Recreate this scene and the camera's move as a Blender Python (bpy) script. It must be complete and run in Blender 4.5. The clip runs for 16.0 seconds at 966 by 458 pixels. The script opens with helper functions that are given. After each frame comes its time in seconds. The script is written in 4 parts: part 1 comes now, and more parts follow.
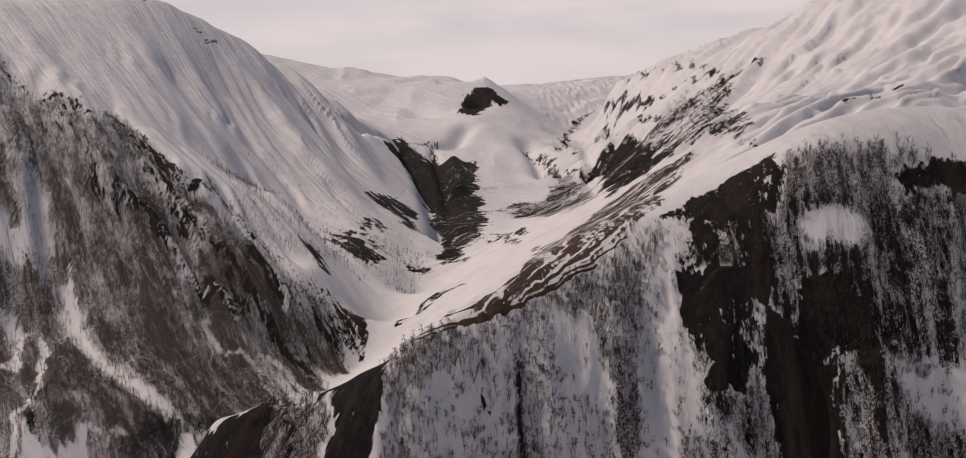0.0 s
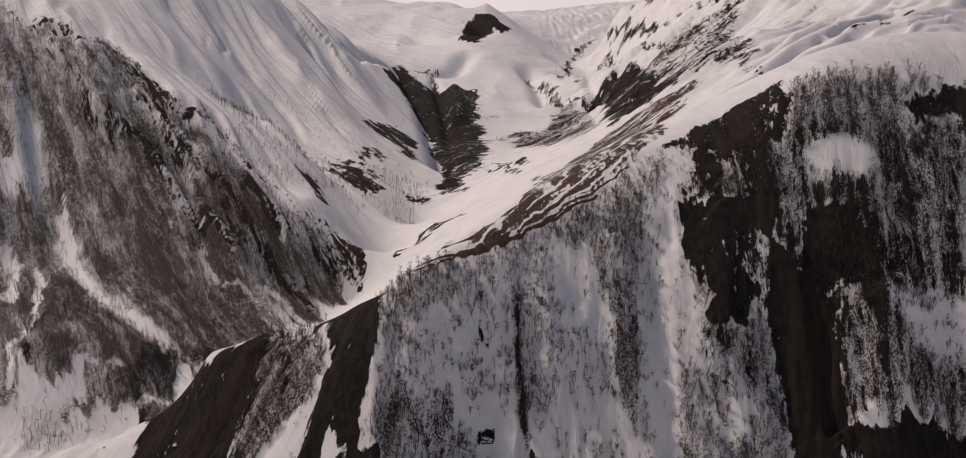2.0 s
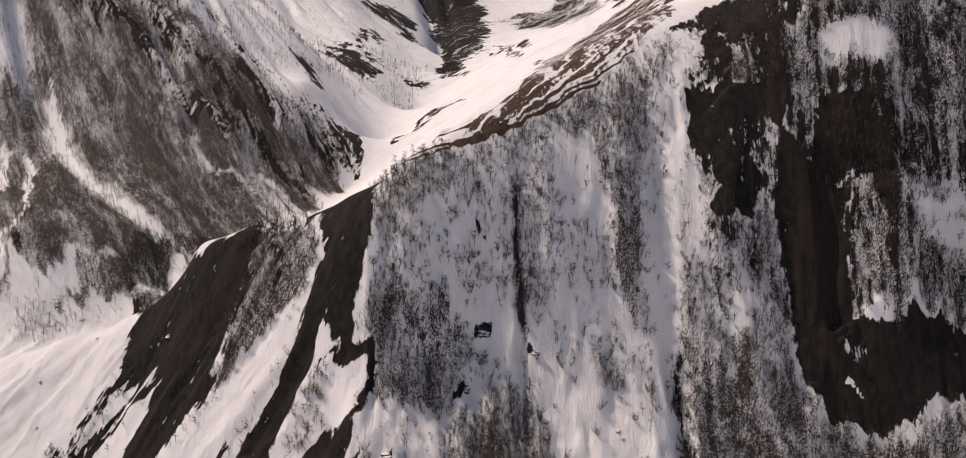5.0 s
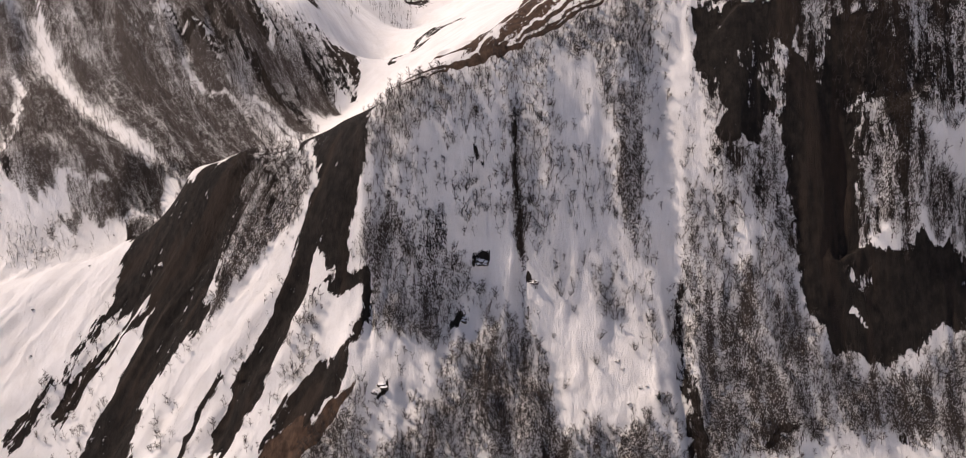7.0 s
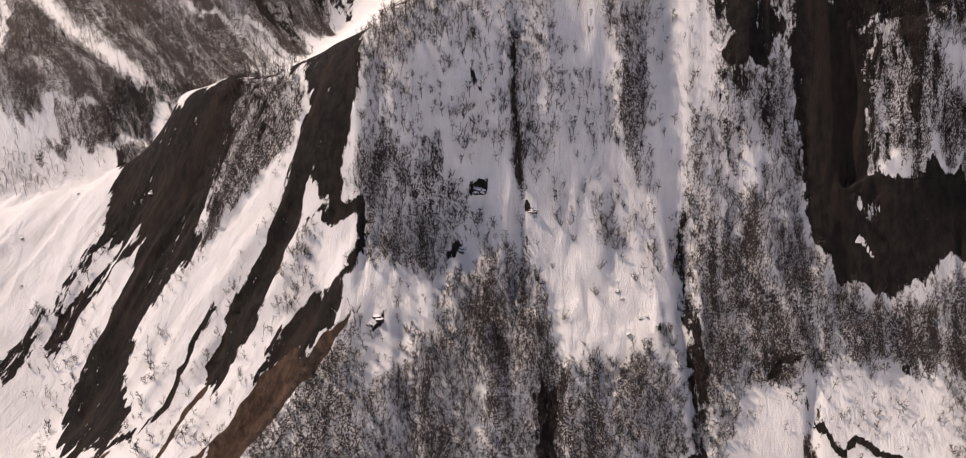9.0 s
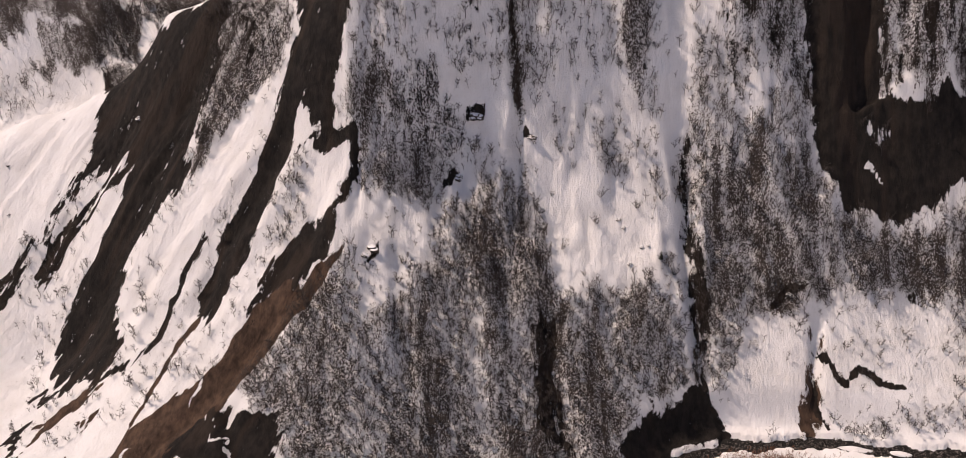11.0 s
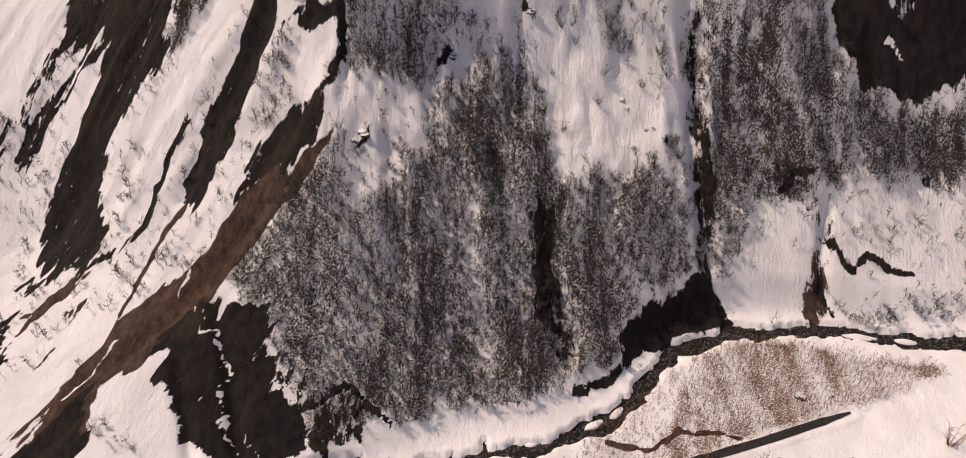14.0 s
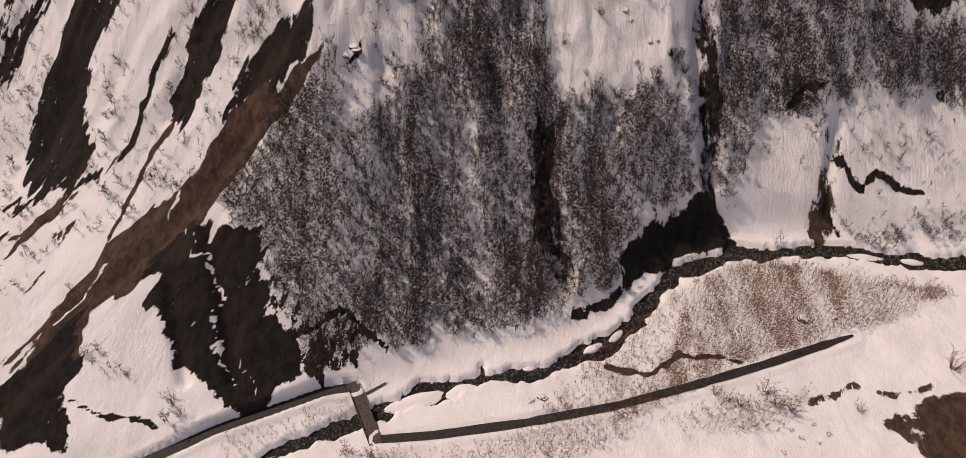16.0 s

************

- **Objective**: Omit every picture, then repeat the remaining data exactly as it appears above.

- **Result**:
Recreate this scene and the camera's move as a Blender Python (bpy) script. It must be complete and run in Blender 4.5. The clip runs for 16.0 seconds at 966 by 458 pixels. The script opens with helper functions that are given. After each frame comes its time in seconds. The script is written in 4 parts: part 1 comes now, and more parts follow.
0.0 s
2.0 s
5.0 s
7.0 s
9.0 s
11.0 s
14.0 s
16.0 s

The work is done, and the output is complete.